五年級的暑假,給女兒報了個“穿越靈山夏令營”。她也渴望聽聽山的風嘯,體驗山的雄魂。正當她躊躇滿志,躍躍欲試時,卻接到組委會的電話,告知因天氣變壞活動取消。女兒沮喪好幾天。我及時鼓勵:“要爬山,機會多呢!”
小學快畢業,女兒忙忙碌碌,頻繁穿梭家裡和學校,好象想搗騰點什麼花樣。
一天晚上,她摟著我的脖子撒嬌:“老爸,我明天和同學一起去爬山。”“好啊,注意安全!”我關切的叮囑幾句。
第二天清晨,女兒就出門了。黃昏,還未見她的身影,夫人有點焦慮,心中顯得忐忑不安。
“咚、咚、咚”。敲門聲響起,夫人趕緊拉開。女兒手中拎著一小袋花生和幾個紅薯回來了,滿身散發泥土的芬芳。她告訴我們:來回擠了很久很久的市郊公交。

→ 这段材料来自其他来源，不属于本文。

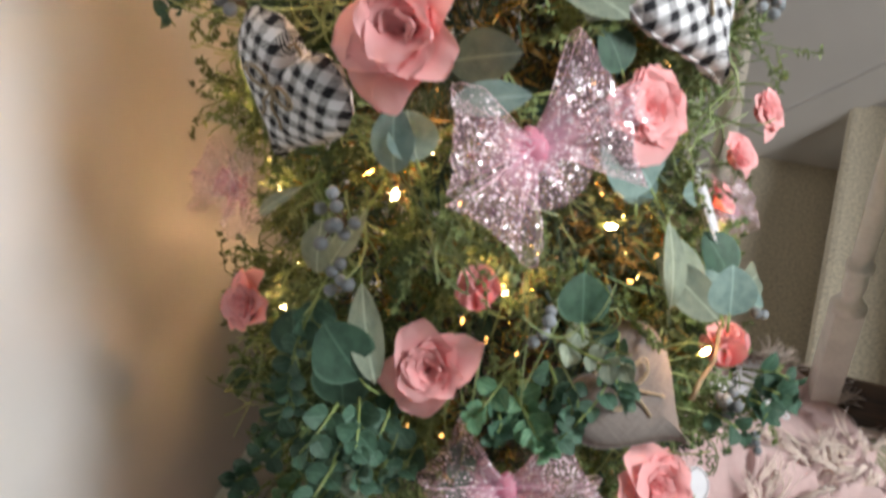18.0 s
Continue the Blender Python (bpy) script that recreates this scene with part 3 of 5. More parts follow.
# ---- glitter bows, unit size
def rim(bm, rows):
    """Woven edge along both sides of a ribbon, in the second material."""
    before = set(bm.faces)
    for j in (0, -1):
        line = [r[j].co.copy() for r in rows if Vector((r[j].co.x, r[j].co.y)).length > 0.2]
        if len(line) > 2:
            tube(line, 0.0015, 4, bm)
    for f in bm.faces:
        if f not in before:
            f.material_index = 1


def loop_mesh(length, height, width, seed, flare=1.0):
    """One puffed loop: the ribbon leaves the knot, swells, turns over at a round end and comes back."""
    bm = bmesh.new()
    ns, nv = 30, 9
    rows = []
    for i in range(ns + 1):
        s = i / ns
        swell = math.sin(math.pi * s)
        x = length * swell ** 0.55
        z = height * 0.8 * math.sin(2 * math.pi * s) * (0.75 + 0.45 * swell)
        wid = width * (0.14 + 0.86 * swell ** 0.75) * flare
        row = []
        for j in range(nv + 1):
            v = 2 * j / nv - 1
            wob = 0.05 * noise.noise(Vector((s * 5.5 + seed, v * 1.9, seed))) + 0.03 * noise.noise(Vector((s * 13 + seed, v * 4.5, seed)))
            pleat = (1 - 0.6 * swell) * 0.035 * math.sin(v * 11 + seed)
            row.append(bm.verts.new((x * (0.94 + 0.1 * v * v * swell) + wob * swell * 0.5, v * wid * 0.5, z * (1 - 0.25 * v * v) + wob + pleat)))
        rows.append(row)
    for a, b in zip(rows, rows[1:]):
        for j in range(nv):
            bm.faces.new((a[j], a[j + 1], b[j + 1], b[j]))
    rim(bm, rows)
    return bm


def tail_mesh(length, width, seed):
    bm = bmesh.new()
    rows = []
    for i in range(13):
        s = i / 12
        row = []
        for j in range(8):
            v = 2 * j / 7 - 1
            end = -0.05 * (1 - abs(v)) if i == 12 else 0
            wob = 0.05 * s * noise.noise(Vector((s * 3 + seed, v * 1.2, seed)))
            row.append(bm.verts.new((v * width * 0.5 * (0.25 + 0.75 * s ** 0.6), -length * s + end, 0.1 * math.sin(s * 3.0) + wob + (1 - s) * 0.03 * math.sin(v * 9))))
        rows.append(row)
    for a, b in zip(rows, rows[1:]):
        for j in range(7):
            bm.faces.new((a[j], a[j + 1], b[j + 1], b[j]))
    rim(bm, rows)
    return bm


def knot_mesh():
    bm = bmesh.new()
    bmesh.ops.create_uvsphere(bm, u_segments=18, v_segments=10, radius=0.07)
    for v in bm.verts:
        v.co *= 1 + 0.2 * noise.noise(v.co * 22)
        v.co.y *= 1.35
    return bm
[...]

事後看她給我的照片,十來個風華少年確實登上了北京的一座山,只是不出名的山。
贊美女兒:這是她第一次沒有大人跟隨的山巒徒步行走,第一次自己選擇的山峰穿越。
如今,可愛的女兒又自己選擇遠赴它鄉,就讀國內的一所知名中學。
每當夜晚通電話時,倔強的女兒總要提醒我:讀大學,她會回北京穿越。